■ Dataset extract
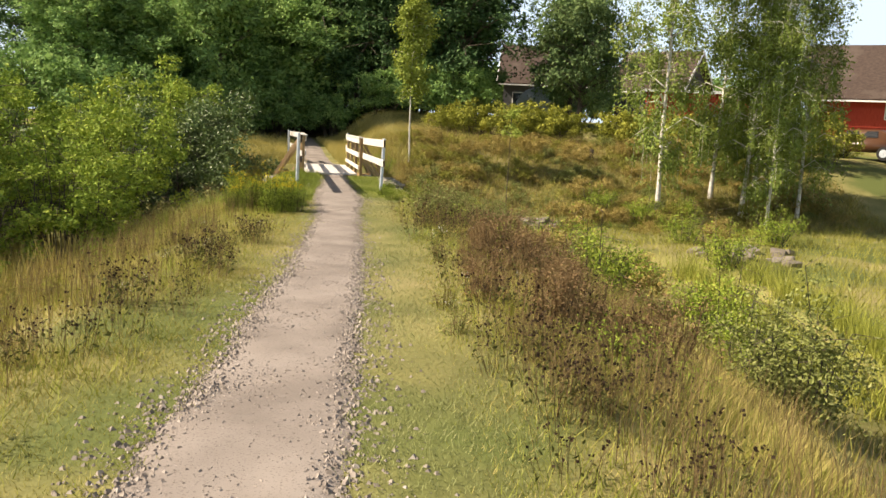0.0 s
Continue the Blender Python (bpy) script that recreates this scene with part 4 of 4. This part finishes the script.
grass("dry_stalks", x, y, gr.uniform(0.3, 0.75, len(x)), 0.009, 0.4, DRY_STEM, "brown dry stalks standing on the far bank", short=True)
x, y = band(16000, 0.9, 9.0, 15.0, 23.0)
grass("far_grass", x, y, gr.uniform(0.08, 0.32, len(x)), 0.012, 1.0, GOLD_GRASS, "straw-coloured grass on the rise before the wood", short=True)
y = gr.uniform(-20, -4, 900)
x = np.interp(y, (-20, -12.5, -8.5, -4), (8, 7.4, 8.6, 9.6)) + gr.choice((-1.0, 1.0), 900) * gr.uniform(0.35, 1.2, 900)
x, y = tufted(x, y, 12000, 0.12)
grass("stream_grass", x, y, gr.uniform(0.25, 0.75, len(x)), 0.013, 0.8, GREEN_GRASS, "rank green grass hanging over the stream", short=True)
x, y = gr.uniform(1.72, 5.5, 9000), gr.uniform(-5.6, 2.0, 9000)
grass("bank_growth", x, y, gr.uniform(0.08, 0.34, len(x)), 0.009, 1.2, GREEN_GRASS, "rank yellow grass below the east wall")
x, y = band(20000, -6.0, -0.7, 5.6, 21)
grass("far_grass", x, y, gr.uniform(0.12, 0.48, len(x)), 0.009, 0.9, GOLD_GRASS, "tall straw-coloured grass beyond the bridge", short=True)
x, y = band(16000, 0.75, 3.5, 5.6, 21)
grass("far_grass", x, y, gr.uniform(0.1, 0.4, len(x)), 0.009, 0.9, GOLD_GRASS, "tall straw-coloured grass beside the far path", short=True)
x, y = gr.uniform(-12, -4.2, 12000), gr.uniform(-22, -5, 12000)
grass("rough_grass", x, y, gr.uniform(0.3, 0.7, len(x)), 0.016, 0.6, GOLD_GRASS, "rough grass before the willow thicket", short=True)
x, y = gr.uniform(-4.4, -1.95, 64), gr.uniform(-3.6, 1.2, 64)
x, y = tufted(x, y, 1500, 0.07)
grass("reeds", x, y, gr.uniform(0.25, 0.85, len(x)), 0.014, 1.1, REED_LEAF, "pale arching reeds in the ditch by the water")
x, y = gr.uniform(-4.6, -1.9, 240), gr.uniform(-7.0, -2.6, 240)
x, y = tufted(x, y, 3500, 0.1)
grass("ditch_grass", x, y, gr.uniform(0.1, 0.4, len(x)), 0.01, 0.9, LUSH_GRASS, "rank green grass at the edge of the ditch")
x, y = gr.uniform(5, 30, 20000), gr.uniform(15.0, 28, 20000)
grass("lawn", x, y, gr.uniform(0.04, 0.1, len(x)), 0.03, 0.6, GREEN_GRASS, "mown green lawn behind the hedge", short=True)

# gravel on the path, coarser along its edges
n = 60000
py = -21.5 + 21.4 * gr.uniform(0, 1, n) ** 1.3
west, east = path_edges(py)
u = gr.uniform(0, 1, n)
rim = np.where(gr.uniform(0, 1, n) < 0.62, gr.normal(0.12, 0.15, n), 1 - gr.normal(0.08, 0.14, n))
rim = np.where(py < -13, 0.5 + (rim - 0.5) * gr.uniform(0.9, 1.25, n), rim)
u = np.where(gr.uniform(0, 1, n) < 0.4, rim, u)
pxx = west + (east - west) * u
size = 0.0035 + 0.012 * gr.uniform(0, 1, n) ** 3.5 * (1 + 0.4 * (np.abs(u - 0.5) > 0.3)) * (1 + 0.35 * (py < -13))
oct_v = np.array([(1, 0, -0.3), (0.1, 1, -0.3), (-1, 0.1, -0.3), (0, -1, -0.3), (0.25, 0.2, 0.5), (-0.3, -0.1, 0.45)])
oct_f = np.array([(0, 1, 4), (1, 2, 4), (2, 5, 4), (2, 3, 5), (3, 0, 5), (0, 4, 5)])
turn = gr.uniform(0, 2 * np.pi, n)
sh = oct_v[None] * gr.uniform(0.65, 1.35, (n, 6, 1)) * size[:, None, None]
ca, sa = np.cos(turn)[:, None], np.sin(turn)[:, None]
vx, vy = sh[..., 0] * ca - sh[..., 1] * sa, sh[..., 0] * sa + sh[..., 1] * ca
V = np.stack([vx + pxx[:, None], vy + py[:, None], sh[..., 2] + (ground(pxx, py) + 0.017 - 0.013 * smooth01(0.36, 0.5, np.abs(u - 0.5)))[:, None]], -1).reshape(-1, 3)
F = (np.arange(n)[:, None, None] * 6 + oct_f[None]).reshape(-1, 3)
tagged(sheet("gravel", V, F, PEBBLE), "loose grey and pink gravel along the path", "gravel", kind="stuff")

■ What is being asked
Give an exact reproduction of every line, leaving out any picture.

■ Exercise answer
0.0 s
Continue the Blender Python (bpy) script that recreates this scene with part 4 of 4. This part finishes the script.
grass("dry_stalks", x, y, gr.uniform(0.3, 0.75, len(x)), 0.009, 0.4, DRY_STEM, "brown dry stalks standing on the far bank", short=True)
x, y = band(16000, 0.9, 9.0, 15.0, 23.0)
grass("far_grass", x, y, gr.uniform(0.08, 0.32, len(x)), 0.012, 1.0, GOLD_GRASS, "straw-coloured grass on the rise before the wood", short=True)
y = gr.uniform(-20, -4, 900)
x = np.interp(y, (-20, -12.5, -8.5, -4), (8, 7.4, 8.6, 9.6)) + gr.choice((-1.0, 1.0), 900) * gr.uniform(0.35, 1.2, 900)
x, y = tufted(x, y, 12000, 0.12)
grass("stream_grass", x, y, gr.uniform(0.25, 0.75, len(x)), 0.013, 0.8, GREEN_GRASS, "rank green grass hanging over the stream", short=True)
x, y = gr.uniform(1.72, 5.5, 9000), gr.uniform(-5.6, 2.0, 9000)
grass("bank_growth", x, y, gr.uniform(0.08, 0.34, len(x)), 0.009, 1.2, GREEN_GRASS, "rank yellow grass below the east wall")
x, y = band(20000, -6.0, -0.7, 5.6, 21)
grass("far_grass", x, y, gr.uniform(0.12, 0.48, len(x)), 0.009, 0.9, GOLD_GRASS, "tall straw-coloured grass beyond the bridge", short=True)
x, y = band(16000, 0.75, 3.5, 5.6, 21)
grass("far_grass", x, y, gr.uniform(0.1, 0.4, len(x)), 0.009, 0.9, GOLD_GRASS, "tall straw-coloured grass beside the far path", short=True)
x, y = gr.uniform(-12, -4.2, 12000), gr.uniform(-22, -5, 12000)
grass("rough_grass", x, y, gr.uniform(0.3, 0.7, len(x)), 0.016, 0.6, GOLD_GRASS, "rough grass before the willow thicket", short=True)
x, y = gr.uniform(-4.4, -1.95, 64), gr.uniform(-3.6, 1.2, 64)
x, y = tufted(x, y, 1500, 0.07)
grass("reeds", x, y, gr.uniform(0.25, 0.85, len(x)), 0.014, 1.1, REED_LEAF, "pale arching reeds in the ditch by the water")
x, y = gr.uniform(-4.6, -1.9, 240), gr.uniform(-7.0, -2.6, 240)
x, y = tufted(x, y, 3500, 0.1)
grass("ditch_grass", x, y, gr.uniform(0.1, 0.4, len(x)), 0.01, 0.9, LUSH_GRASS, "rank green grass at the edge of the ditch")
x, y = gr.uniform(5, 30, 20000), gr.uniform(15.0, 28, 20000)
grass("lawn", x, y, gr.uniform(0.04, 0.1, len(x)), 0.03, 0.6, GREEN_GRASS, "mown green lawn behind the hedge", short=True)

# gravel on the path, coarser along its edges
n = 60000
py = -21.5 + 21.4 * gr.uniform(0, 1, n) ** 1.3
west, east = path_edges(py)
u = gr.uniform(0, 1, n)
rim = np.where(gr.uniform(0, 1, n) < 0.62, gr.normal(0.12, 0.15, n), 1 - gr.normal(0.08, 0.14, n))
rim = np.where(py < -13, 0.5 + (rim - 0.5) * gr.uniform(0.9, 1.25, n), rim)
u = np.where(gr.uniform(0, 1, n) < 0.4, rim, u)
pxx = west + (east - west) * u
size = 0.0035 + 0.012 * gr.uniform(0, 1, n) ** 3.5 * (1 + 0.4 * (np.abs(u - 0.5) > 0.3)) * (1 + 0.35 * (py < -13))
oct_v = np.array([(1, 0, -0.3), (0.1, 1, -0.3), (-1, 0.1, -0.3), (0, -1, -0.3), (0.25, 0.2, 0.5), (-0.3, -0.1, 0.45)])
oct_f = np.array([(0, 1, 4), (1, 2, 4), (2, 5, 4), (2, 3, 5), (3, 0, 5), (0, 4, 5)])
turn = gr.uniform(0, 2 * np.pi, n)
sh = oct_v[None] * gr.uniform(0.65, 1.35, (n, 6, 1)) * size[:, None, None]
ca, sa = np.cos(turn)[:, None], np.sin(turn)[:, None]
vx, vy = sh[..., 0] * ca - sh[..., 1] * sa, sh[..., 0] * sa + sh[..., 1] * ca
V = np.stack([vx + pxx[:, None], vy + py[:, None], sh[..., 2] + (ground(pxx, py) + 0.017 - 0.013 * smooth01(0.36, 0.5, np.abs(u - 0.5)))[:, None]], -1).reshape(-1, 3)
F = (np.arange(n)[:, None, None] * 6 + oct_f[None]).reshape(-1, 3)
tagged(sheet("gravel", V, F, PEBBLE), "loose grey and pink gravel along the path", "gravel", kind="stuff")